Figuring out the business strategy for most startups is a hard problem, should there be a focus on users, conversion, margins, licensing, etc? These are all operational aspects that can be changed and adjusted over time and unfortunately these are the primary areas of concern for most startups. What is missing is figuring out where the startup fits in the overall picture, what is their strategic advantage relative to other businesses (young and old)?
I came across this tweet by Brad Burnham from Union Square Ventures, they clearly get the question about strategy and have formed an investment thesis around this understanding.
USV in 140 characters: invest in large networks of engaged users, differentiated by user experience, and defensible though network effects
— Brad Burnham (@BradUSV) June 8, 2011
Looking at USV’s track record, they appear to stick to their investment thesis and it is clear that the companies they invest in do have this moat that Brad describes “defensible through network effects”.
Of course businesses with moats like this are not the only great businesses in the world, but when you look at a business like twitter or Facebook it is easy to see the moat they have built. Does that mean they will always be able to maintain their moat? NO… look at MySpace for example, they had the same moat that twitter and Facebook have (the same moat that USV invests in). The problem for them was they didn’t recognize this moat, instead they allowed their moat to get smaller and smaller by allowing their network dynamics to change.

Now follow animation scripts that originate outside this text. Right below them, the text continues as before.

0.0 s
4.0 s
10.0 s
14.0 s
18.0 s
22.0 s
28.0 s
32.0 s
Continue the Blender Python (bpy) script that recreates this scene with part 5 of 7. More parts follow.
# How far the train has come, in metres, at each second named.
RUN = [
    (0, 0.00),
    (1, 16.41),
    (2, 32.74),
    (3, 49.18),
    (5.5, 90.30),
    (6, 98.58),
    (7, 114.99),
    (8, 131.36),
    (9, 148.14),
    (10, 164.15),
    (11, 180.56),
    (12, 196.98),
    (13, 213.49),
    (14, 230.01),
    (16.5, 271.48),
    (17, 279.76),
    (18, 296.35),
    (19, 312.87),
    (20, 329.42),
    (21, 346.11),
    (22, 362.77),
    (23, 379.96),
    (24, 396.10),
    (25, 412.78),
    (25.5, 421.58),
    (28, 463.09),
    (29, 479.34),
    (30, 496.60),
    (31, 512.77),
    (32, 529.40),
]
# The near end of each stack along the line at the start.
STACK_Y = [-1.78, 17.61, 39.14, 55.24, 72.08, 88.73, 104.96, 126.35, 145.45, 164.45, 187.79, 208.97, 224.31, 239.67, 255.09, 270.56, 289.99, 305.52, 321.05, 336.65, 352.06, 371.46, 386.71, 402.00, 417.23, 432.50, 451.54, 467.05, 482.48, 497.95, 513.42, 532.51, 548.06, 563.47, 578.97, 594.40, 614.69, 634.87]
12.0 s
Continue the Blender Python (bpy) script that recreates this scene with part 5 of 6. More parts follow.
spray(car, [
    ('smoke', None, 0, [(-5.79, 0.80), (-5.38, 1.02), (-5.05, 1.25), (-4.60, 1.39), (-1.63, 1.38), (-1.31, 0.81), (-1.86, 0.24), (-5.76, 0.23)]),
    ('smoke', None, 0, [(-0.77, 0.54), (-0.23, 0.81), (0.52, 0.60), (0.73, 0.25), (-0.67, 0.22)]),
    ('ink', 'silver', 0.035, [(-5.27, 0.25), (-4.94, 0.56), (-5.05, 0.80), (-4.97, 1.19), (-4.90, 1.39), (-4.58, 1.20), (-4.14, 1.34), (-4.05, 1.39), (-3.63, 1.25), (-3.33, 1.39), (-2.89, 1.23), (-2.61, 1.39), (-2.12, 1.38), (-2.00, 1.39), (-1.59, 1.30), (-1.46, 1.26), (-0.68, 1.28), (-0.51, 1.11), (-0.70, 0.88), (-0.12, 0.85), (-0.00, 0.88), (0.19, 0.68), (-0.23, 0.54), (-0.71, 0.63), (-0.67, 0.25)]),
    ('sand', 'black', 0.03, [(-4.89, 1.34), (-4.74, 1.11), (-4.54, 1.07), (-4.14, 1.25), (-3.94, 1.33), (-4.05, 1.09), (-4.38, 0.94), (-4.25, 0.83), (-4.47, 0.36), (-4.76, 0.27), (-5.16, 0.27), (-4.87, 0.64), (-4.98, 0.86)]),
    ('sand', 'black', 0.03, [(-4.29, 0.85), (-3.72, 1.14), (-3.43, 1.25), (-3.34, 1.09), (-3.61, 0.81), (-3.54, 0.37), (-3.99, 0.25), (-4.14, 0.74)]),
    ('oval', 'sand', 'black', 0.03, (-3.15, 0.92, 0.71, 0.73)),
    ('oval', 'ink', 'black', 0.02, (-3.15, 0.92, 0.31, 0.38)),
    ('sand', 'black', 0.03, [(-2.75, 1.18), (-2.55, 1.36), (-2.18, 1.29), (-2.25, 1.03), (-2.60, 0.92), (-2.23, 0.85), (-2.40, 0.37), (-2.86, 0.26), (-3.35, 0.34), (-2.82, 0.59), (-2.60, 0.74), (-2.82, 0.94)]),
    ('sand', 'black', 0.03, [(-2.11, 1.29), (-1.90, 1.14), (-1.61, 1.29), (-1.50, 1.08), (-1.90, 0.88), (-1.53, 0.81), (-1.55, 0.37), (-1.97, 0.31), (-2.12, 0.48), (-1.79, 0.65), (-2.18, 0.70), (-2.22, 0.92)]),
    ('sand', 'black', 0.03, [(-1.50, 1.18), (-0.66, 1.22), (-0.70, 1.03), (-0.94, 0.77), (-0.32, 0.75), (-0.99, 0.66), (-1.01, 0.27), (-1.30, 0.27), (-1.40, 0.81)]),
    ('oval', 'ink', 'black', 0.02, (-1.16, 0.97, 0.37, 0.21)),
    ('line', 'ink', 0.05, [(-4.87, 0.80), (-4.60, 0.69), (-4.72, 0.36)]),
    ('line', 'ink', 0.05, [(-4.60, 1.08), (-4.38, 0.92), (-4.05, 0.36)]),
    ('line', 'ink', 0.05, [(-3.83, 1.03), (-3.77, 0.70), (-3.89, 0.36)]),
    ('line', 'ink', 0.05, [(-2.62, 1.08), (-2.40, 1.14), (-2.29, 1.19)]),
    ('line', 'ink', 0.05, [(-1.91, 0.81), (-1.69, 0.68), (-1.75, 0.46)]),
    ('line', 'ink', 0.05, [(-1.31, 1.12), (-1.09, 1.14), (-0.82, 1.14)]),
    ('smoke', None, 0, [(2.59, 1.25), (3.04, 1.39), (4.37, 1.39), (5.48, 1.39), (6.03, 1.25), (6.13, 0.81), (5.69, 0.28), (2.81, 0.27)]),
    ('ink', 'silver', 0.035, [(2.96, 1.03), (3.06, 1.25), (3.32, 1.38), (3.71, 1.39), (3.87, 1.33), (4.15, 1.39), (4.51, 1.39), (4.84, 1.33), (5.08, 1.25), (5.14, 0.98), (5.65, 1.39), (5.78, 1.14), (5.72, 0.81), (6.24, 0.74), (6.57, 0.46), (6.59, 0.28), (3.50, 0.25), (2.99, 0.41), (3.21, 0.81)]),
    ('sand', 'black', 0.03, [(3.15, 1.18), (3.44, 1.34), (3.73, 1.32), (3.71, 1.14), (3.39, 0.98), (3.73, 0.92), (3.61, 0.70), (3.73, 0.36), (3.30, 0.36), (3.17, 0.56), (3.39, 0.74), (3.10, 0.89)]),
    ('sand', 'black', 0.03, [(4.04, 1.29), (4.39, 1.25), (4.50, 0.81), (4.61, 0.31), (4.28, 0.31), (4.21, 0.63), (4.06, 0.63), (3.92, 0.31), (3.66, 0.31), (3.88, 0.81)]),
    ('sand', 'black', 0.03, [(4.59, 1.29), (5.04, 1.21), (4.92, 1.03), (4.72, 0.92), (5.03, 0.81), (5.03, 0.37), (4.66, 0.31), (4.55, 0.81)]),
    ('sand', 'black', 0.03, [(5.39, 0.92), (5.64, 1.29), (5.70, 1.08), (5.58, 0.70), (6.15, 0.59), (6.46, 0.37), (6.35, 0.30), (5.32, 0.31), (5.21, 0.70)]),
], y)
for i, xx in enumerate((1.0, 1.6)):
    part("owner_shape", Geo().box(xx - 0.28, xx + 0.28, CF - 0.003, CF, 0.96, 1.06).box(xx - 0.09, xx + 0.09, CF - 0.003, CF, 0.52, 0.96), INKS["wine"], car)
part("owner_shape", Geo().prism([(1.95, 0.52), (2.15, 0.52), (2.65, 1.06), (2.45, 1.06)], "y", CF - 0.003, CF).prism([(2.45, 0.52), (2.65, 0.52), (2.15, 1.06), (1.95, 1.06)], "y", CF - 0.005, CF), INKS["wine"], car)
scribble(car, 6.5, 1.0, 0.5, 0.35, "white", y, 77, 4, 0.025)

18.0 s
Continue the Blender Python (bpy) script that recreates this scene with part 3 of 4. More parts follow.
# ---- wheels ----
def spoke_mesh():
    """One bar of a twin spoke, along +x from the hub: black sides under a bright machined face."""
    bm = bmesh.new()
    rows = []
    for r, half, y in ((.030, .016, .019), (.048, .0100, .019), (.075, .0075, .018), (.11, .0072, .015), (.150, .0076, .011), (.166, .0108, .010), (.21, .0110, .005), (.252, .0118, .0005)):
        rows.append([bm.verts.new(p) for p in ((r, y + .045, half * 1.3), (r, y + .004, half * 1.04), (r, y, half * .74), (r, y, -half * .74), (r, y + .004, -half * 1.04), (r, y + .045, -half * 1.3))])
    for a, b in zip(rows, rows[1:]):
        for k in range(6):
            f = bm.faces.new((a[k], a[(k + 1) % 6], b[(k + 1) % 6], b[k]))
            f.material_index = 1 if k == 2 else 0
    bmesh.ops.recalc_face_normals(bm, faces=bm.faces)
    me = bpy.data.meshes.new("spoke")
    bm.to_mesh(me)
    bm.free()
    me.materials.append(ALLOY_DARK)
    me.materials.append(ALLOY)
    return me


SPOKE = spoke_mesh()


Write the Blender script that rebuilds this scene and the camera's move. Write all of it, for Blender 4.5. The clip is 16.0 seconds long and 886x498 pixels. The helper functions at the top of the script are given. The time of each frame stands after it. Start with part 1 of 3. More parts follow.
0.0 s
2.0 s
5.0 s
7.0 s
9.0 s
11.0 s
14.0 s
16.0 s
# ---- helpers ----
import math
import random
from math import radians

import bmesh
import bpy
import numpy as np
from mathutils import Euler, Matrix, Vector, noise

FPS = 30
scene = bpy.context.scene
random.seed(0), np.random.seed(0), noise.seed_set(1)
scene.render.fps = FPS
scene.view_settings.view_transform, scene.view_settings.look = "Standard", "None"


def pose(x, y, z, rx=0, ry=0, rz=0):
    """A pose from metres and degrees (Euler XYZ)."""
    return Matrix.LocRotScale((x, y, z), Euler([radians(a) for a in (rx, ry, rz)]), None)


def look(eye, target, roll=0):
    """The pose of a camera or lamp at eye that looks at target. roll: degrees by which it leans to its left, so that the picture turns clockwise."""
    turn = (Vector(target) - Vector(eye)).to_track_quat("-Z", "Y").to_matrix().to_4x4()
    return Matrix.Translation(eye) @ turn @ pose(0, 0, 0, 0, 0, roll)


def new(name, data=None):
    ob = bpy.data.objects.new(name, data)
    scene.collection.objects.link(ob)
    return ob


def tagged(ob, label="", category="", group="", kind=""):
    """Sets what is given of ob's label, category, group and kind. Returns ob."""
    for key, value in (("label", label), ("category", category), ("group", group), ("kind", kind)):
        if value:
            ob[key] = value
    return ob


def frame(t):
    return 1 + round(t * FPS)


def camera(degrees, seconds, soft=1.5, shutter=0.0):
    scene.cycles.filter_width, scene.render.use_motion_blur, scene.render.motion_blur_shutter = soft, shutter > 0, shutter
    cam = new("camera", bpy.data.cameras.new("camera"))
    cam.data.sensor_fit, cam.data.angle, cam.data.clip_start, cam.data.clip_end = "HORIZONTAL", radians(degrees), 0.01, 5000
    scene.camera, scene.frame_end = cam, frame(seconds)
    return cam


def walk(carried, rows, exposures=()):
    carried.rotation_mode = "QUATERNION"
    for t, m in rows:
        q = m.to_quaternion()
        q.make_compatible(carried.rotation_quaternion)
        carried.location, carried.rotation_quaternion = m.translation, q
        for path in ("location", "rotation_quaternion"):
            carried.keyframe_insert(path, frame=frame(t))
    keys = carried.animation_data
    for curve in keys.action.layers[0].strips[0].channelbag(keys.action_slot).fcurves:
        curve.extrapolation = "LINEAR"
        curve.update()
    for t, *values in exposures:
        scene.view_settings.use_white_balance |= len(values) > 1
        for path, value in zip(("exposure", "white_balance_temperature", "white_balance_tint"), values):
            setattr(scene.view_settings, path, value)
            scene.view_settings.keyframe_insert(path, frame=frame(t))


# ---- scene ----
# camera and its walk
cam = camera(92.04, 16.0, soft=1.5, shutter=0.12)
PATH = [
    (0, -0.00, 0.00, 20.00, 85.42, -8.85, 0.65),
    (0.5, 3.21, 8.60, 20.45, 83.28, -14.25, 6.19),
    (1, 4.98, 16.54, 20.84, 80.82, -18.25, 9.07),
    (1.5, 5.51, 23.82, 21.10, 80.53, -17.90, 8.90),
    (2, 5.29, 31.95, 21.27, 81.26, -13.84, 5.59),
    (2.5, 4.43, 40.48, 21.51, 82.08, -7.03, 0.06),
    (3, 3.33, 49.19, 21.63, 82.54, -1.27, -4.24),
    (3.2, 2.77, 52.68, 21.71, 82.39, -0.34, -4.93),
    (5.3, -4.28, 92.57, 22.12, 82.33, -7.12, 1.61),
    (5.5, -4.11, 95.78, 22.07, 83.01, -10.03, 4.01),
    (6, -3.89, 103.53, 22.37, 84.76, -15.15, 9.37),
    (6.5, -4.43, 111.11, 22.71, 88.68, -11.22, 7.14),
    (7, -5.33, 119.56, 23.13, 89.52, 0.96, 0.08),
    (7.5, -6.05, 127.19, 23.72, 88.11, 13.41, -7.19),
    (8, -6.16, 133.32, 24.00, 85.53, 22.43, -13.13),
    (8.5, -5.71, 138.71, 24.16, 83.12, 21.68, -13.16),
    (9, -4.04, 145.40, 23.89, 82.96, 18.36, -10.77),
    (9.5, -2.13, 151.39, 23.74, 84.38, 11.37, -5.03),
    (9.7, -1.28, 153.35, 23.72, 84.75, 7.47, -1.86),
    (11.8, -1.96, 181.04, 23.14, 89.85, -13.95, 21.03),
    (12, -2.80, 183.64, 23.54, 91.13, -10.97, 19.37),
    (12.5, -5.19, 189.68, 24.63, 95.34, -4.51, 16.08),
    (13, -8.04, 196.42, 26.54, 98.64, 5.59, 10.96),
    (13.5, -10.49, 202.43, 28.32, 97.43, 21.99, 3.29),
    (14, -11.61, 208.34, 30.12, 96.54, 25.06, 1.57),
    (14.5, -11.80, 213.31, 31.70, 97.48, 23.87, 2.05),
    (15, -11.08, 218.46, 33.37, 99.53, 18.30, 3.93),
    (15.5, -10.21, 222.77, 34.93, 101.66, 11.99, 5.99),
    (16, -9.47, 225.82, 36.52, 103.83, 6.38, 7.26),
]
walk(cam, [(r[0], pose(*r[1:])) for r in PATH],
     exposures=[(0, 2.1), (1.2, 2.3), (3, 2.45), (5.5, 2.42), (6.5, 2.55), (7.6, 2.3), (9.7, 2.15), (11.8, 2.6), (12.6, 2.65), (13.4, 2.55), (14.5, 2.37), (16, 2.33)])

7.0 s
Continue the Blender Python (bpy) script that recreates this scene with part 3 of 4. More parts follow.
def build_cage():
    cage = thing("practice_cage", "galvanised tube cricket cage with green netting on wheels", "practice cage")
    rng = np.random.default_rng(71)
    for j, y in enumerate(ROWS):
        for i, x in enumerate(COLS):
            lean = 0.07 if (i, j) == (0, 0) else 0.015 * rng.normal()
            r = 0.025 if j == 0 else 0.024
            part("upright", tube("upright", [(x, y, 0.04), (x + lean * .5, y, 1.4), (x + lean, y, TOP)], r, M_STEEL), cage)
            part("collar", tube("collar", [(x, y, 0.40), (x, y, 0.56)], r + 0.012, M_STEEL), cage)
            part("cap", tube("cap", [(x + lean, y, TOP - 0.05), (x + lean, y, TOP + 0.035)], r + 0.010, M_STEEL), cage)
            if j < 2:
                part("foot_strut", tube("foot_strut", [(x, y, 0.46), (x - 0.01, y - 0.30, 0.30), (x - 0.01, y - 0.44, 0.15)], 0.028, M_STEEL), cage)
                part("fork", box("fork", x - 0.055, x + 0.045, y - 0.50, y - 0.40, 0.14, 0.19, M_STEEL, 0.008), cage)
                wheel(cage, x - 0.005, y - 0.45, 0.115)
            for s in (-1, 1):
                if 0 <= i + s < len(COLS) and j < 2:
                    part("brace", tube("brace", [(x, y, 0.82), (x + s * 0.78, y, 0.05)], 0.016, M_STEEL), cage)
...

There are alternatives to moats of course, the primary alternative being operational advantages (lower operating costs, higher margins, unique processes, etc.). Look at this map of strategic competition from Bruce Greenwald’s Competition Demystified: A Radically Simplified Approach to Business Strategy
and carefully think through where your business or a business you are investing in falls. Does the business have a competitive advantage? If so, what is the competitive landscape like? Are there other firms with similar businesses and other competitive advantages? Do you have a competitive advantage (like MySpace had) that you need to manage above all else?
On the other end of the spectrum, do you have no competitive advantage, but have a method for managing operational efficiency? Are your costs lower, your margins higher, etc? These can be good businesses as well and you see companies on this side of the spectrum continually trying to gain more efficiencies and small competitive advantages. Look at the FedEx/UPS strategy – they compete on efficiency and cost and continually try to add advantages (although there are no barriers to entry for the other).
The third business type that isn’t listed here and unfortunately is the most common in the land of internet startups are those that have no competitive advantage and no operational efficiency. These are businesses that are only interested in developing a product and gaining traction in a shorter time than a larger firm could. These are not startups like LinkedIn, these are startups like Picnik. Where the product itself can easily be replicated, yet a larger firm could acquire the startup business for less than it would cost them to build the technology themselves. Designing businesses for this type of rapid exit is tough as the barriers to entry are very low and virtually anyone can build a competing business with the same product in the quest for acquisition. Think of these businesses as circling the words “All Markets” in the diagram above waiting for an acquirer to scoop them up and take them in a ride in either strategic direction.
As you think about your business or a business that you are looking to invest in (regardless of whether that business is young or old, private or public, large or small), think about where they fall on this spectrum and how well you believe the operators of that business can execute on maintaining that location in the spectrum.